Curvilinear Coordinate with coordinate curves that look like cosine in 2D

Question

There are curvilinear coordinates with coordinate curves that look like rays and circles, i.e. polar coordinates, and there are curvilinear coordinates with coordinate curves that look like parabolas, i.e. parabolic coordinates. Can we write down a curvilinear coordinate with one coordinate curve that looks cosine and another coordinate curve being orthogonal to it? Specifically, given a family of curves $$x = -\cos(y)+c,$$ with real number $c$ parametrizing this family of curves, can we find another family curves orthogonal to it and together form a curvilinear coordinate?

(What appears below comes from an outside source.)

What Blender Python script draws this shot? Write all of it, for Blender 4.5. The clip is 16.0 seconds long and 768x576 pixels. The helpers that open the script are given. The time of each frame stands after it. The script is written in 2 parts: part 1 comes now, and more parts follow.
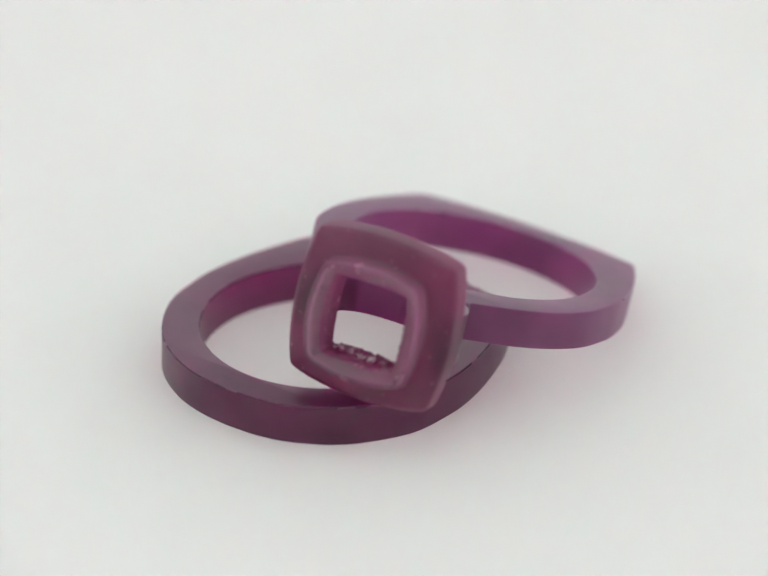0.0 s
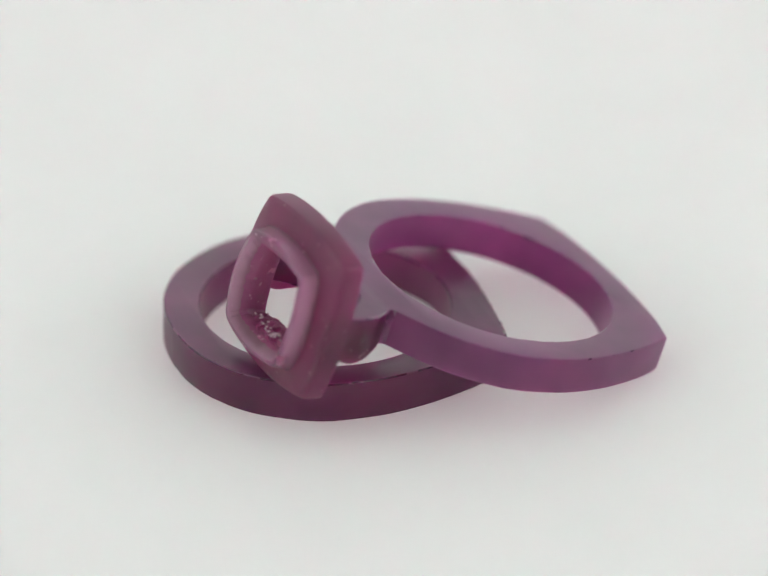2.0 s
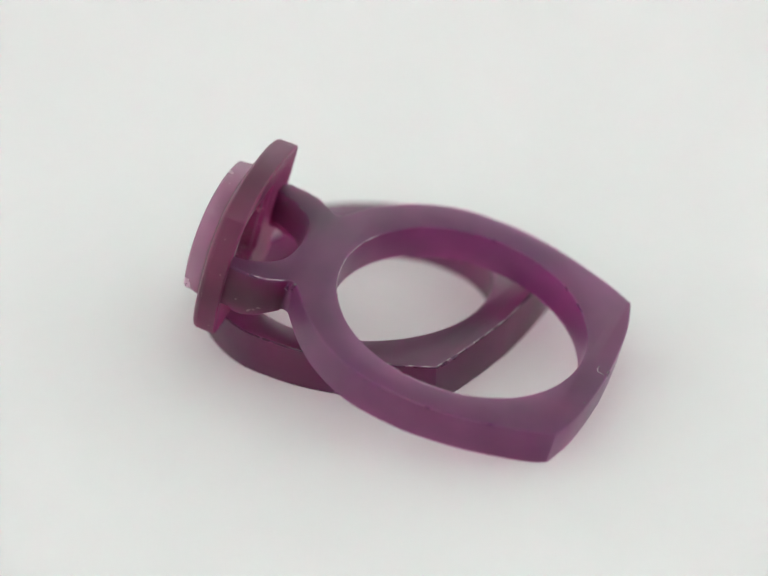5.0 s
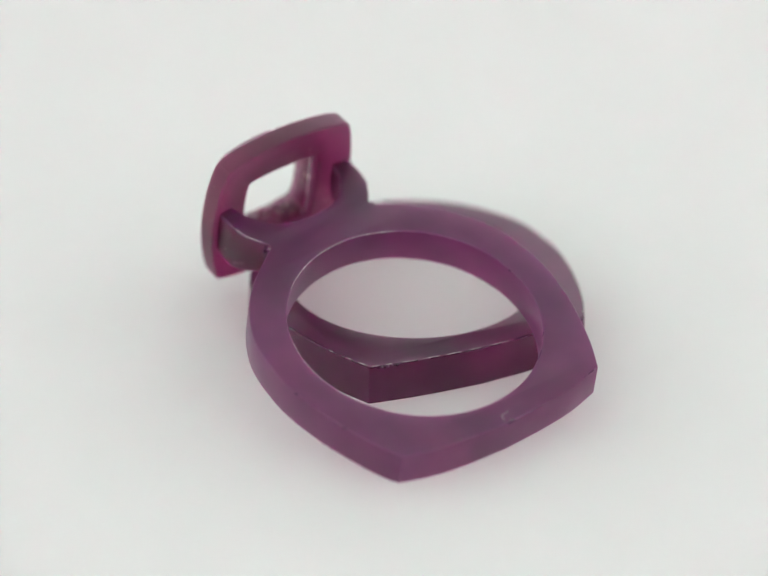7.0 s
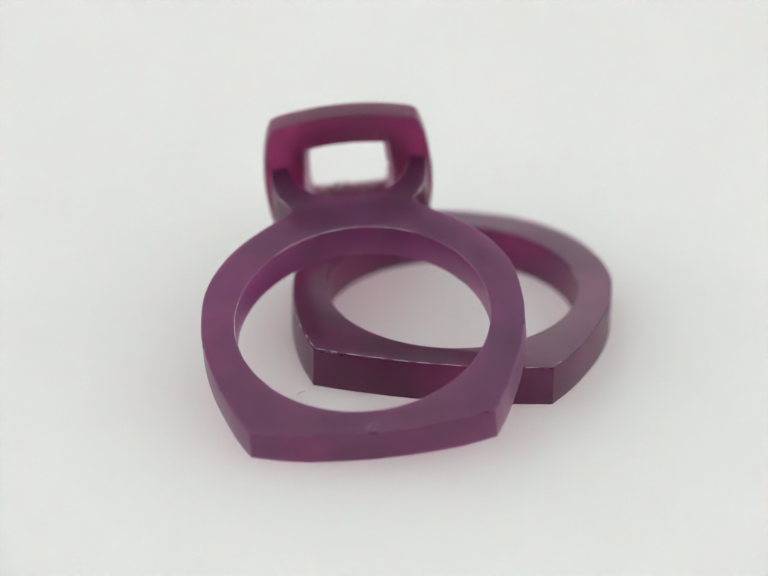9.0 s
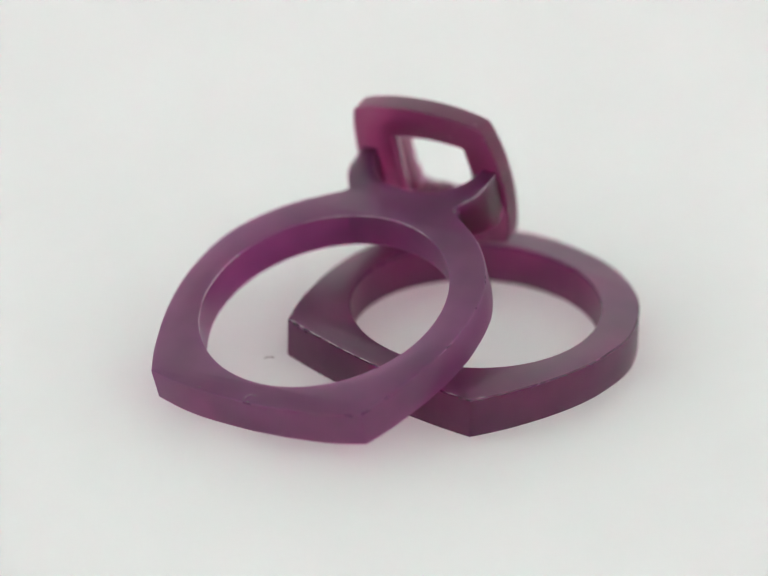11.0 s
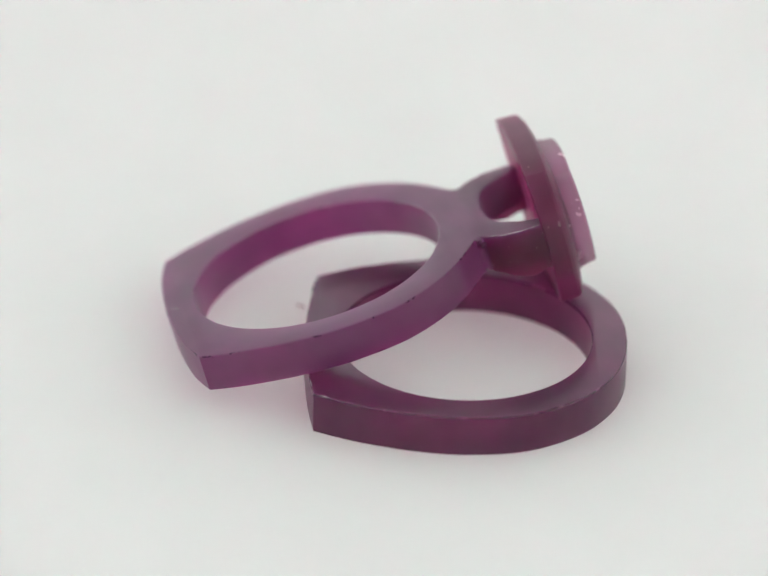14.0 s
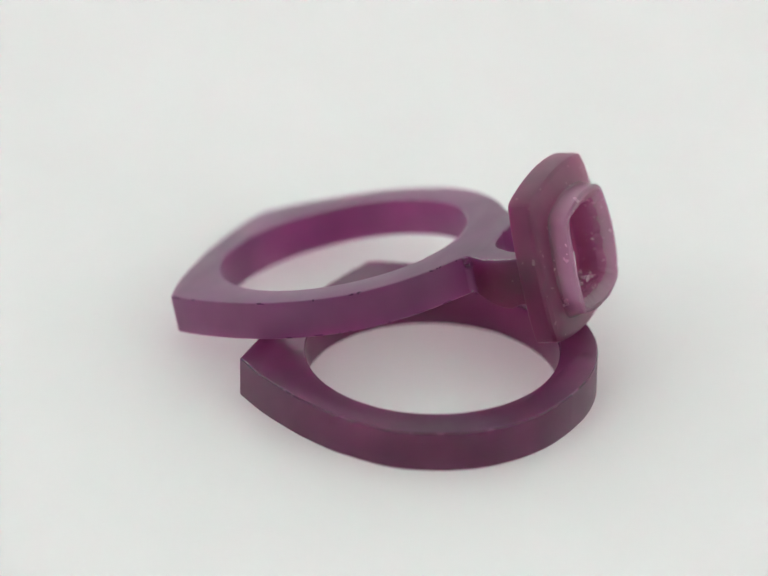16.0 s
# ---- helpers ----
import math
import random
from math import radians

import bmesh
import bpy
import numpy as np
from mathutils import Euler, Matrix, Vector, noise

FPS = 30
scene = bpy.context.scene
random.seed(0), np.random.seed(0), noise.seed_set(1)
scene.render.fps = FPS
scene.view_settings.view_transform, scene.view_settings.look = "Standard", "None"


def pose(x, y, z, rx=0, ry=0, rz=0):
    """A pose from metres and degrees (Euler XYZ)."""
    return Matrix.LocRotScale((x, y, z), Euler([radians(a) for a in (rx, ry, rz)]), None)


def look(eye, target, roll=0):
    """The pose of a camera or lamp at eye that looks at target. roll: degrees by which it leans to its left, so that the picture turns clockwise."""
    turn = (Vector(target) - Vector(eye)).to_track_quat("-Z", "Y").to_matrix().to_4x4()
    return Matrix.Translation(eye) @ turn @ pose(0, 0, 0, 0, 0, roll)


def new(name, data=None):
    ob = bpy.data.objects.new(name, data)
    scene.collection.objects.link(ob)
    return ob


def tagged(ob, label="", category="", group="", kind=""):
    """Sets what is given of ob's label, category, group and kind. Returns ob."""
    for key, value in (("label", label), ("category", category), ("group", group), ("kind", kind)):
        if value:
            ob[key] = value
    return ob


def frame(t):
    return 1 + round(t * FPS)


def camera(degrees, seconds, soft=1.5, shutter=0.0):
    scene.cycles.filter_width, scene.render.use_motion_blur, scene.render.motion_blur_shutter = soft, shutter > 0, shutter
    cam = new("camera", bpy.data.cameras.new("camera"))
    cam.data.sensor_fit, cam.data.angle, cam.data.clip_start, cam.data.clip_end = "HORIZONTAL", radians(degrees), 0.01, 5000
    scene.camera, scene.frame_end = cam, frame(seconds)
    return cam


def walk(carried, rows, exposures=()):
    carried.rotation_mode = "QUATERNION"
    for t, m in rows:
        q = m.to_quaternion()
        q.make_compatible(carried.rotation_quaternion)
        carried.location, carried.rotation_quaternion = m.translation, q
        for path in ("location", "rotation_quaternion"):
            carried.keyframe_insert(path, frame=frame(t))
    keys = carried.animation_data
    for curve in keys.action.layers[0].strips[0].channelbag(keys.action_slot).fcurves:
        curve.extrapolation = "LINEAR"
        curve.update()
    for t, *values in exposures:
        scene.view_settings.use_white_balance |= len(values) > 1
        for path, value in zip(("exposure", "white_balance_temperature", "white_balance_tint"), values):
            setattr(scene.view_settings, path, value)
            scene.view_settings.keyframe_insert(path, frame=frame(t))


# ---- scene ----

Any help will be appreciated.

Answer 1

From your family of curves

$$x+\cos y = c$$

implicitly differentiate both sides

$$1 - \sin y \frac{dy}{dx} = 0 \implies \frac{dy}{dx} = \frac{1}{\sin y}$$

then take the negative reciprocal of the quantity to find a new differential equation to solve

$$\frac{dy}{dx} = -\sin y \implies |\sin y| = \operatorname{sech}(x+c)$$

With a little tweaking we find the precise family

$$x + c = \operatorname{sgn}(\cos y)\operatorname{arsech}|\sin y|$$

This is your orthogonal family of curves.